SET EXERCISE
Emit the data below verbatim, stripping out any pictures.

SUPPLIED MATERIAL
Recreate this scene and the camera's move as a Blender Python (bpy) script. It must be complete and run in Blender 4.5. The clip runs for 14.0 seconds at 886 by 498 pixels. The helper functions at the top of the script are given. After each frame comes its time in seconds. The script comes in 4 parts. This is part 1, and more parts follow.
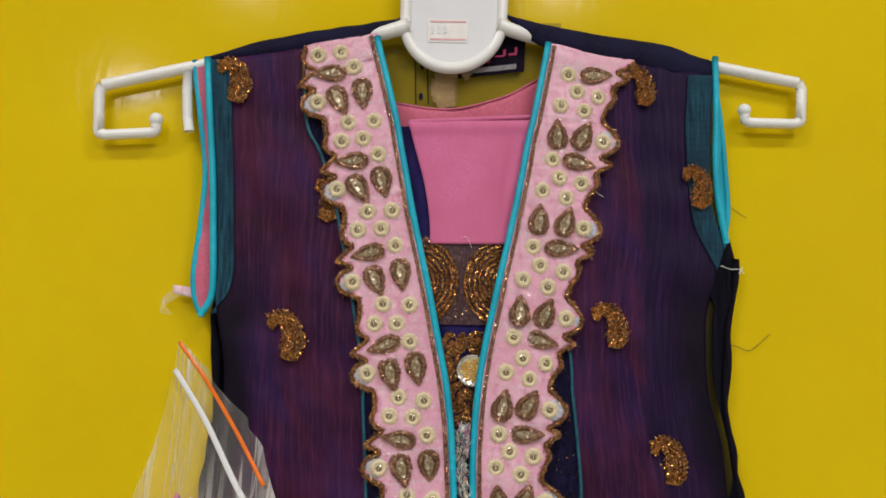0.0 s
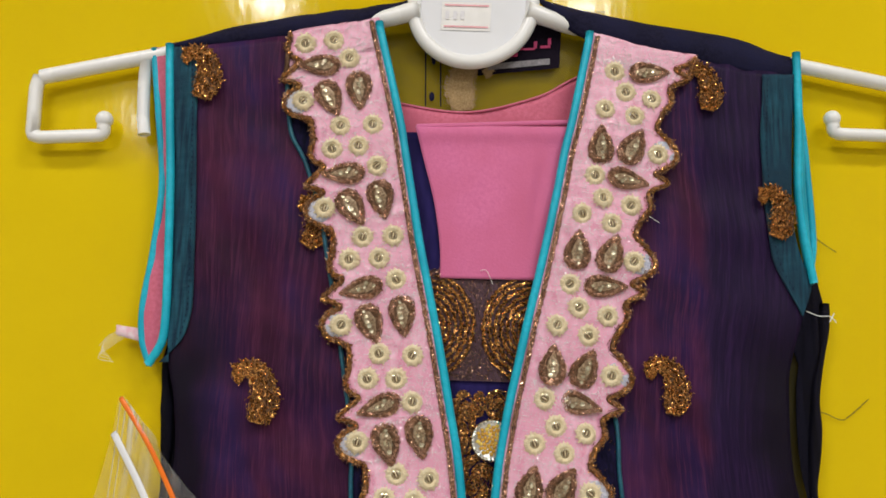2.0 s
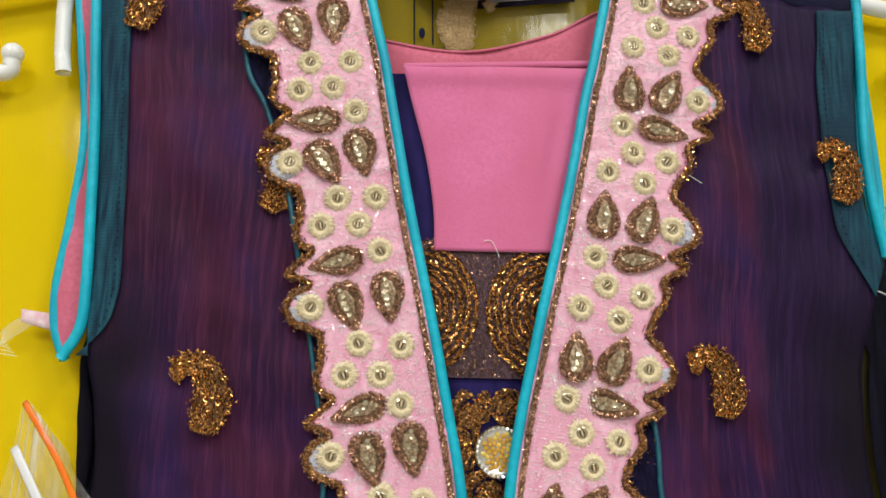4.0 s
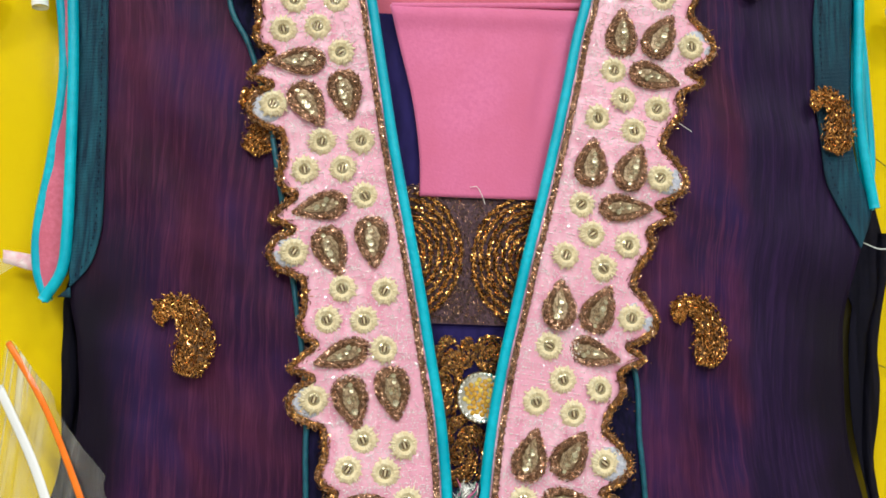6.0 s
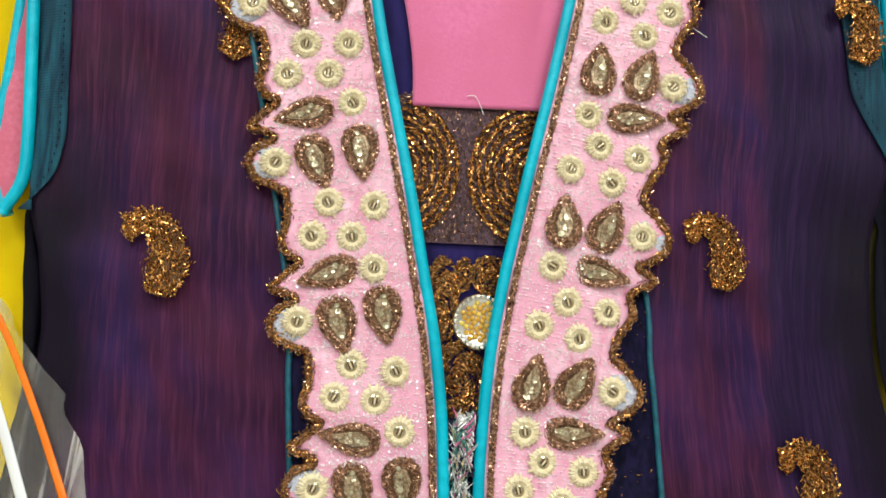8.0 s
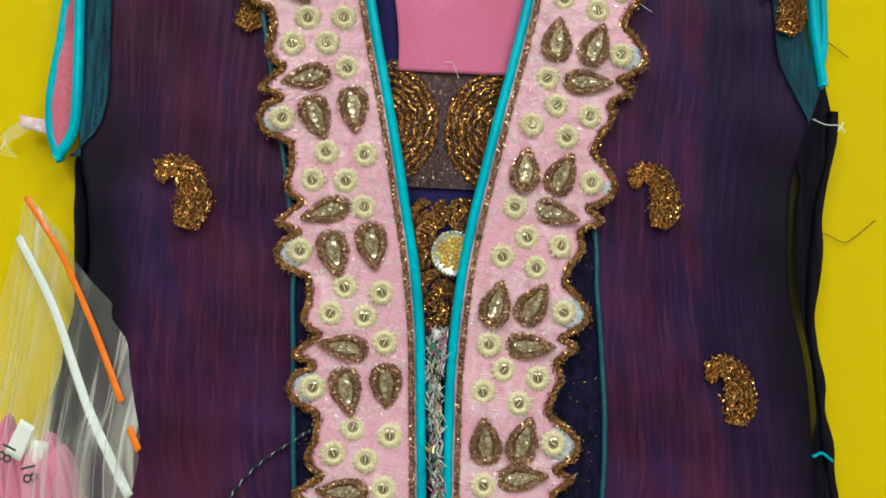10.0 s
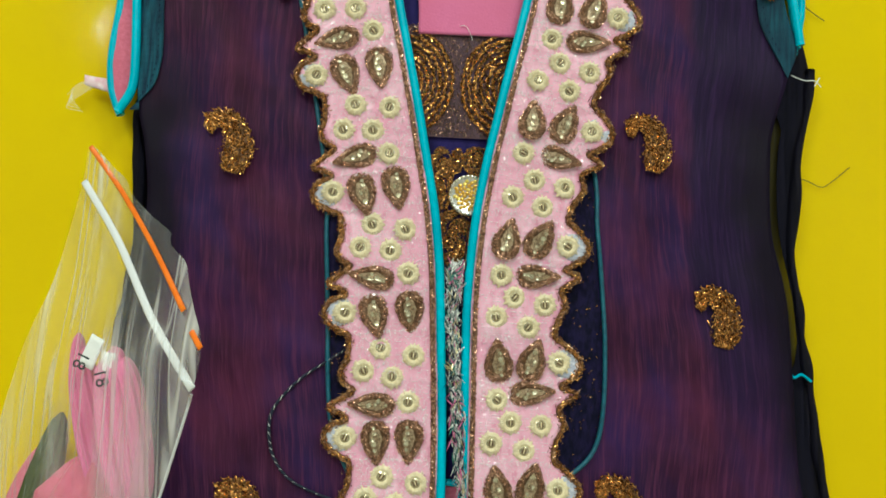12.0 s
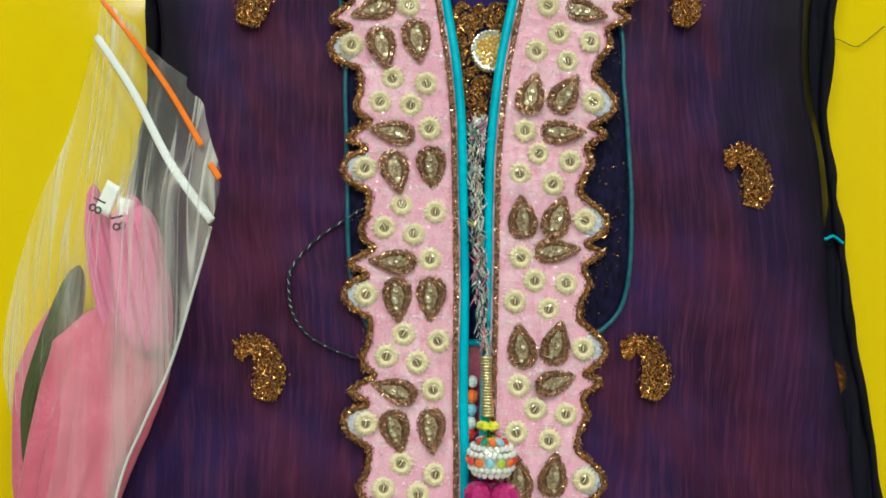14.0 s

ANSWER IN FULL
Recreate this scene and the camera's move as a Blender Python (bpy) script. It must be complete and run in Blender 4.5. The clip runs for 14.0 seconds at 886 by 498 pixels. The helper functions at the top of the script are given. After each frame comes its time in seconds. The script comes in 4 parts. This is part 1, and more parts follow.
0.0 s
2.0 s
4.0 s
6.0 s
8.0 s
10.0 s
12.0 s
14.0 s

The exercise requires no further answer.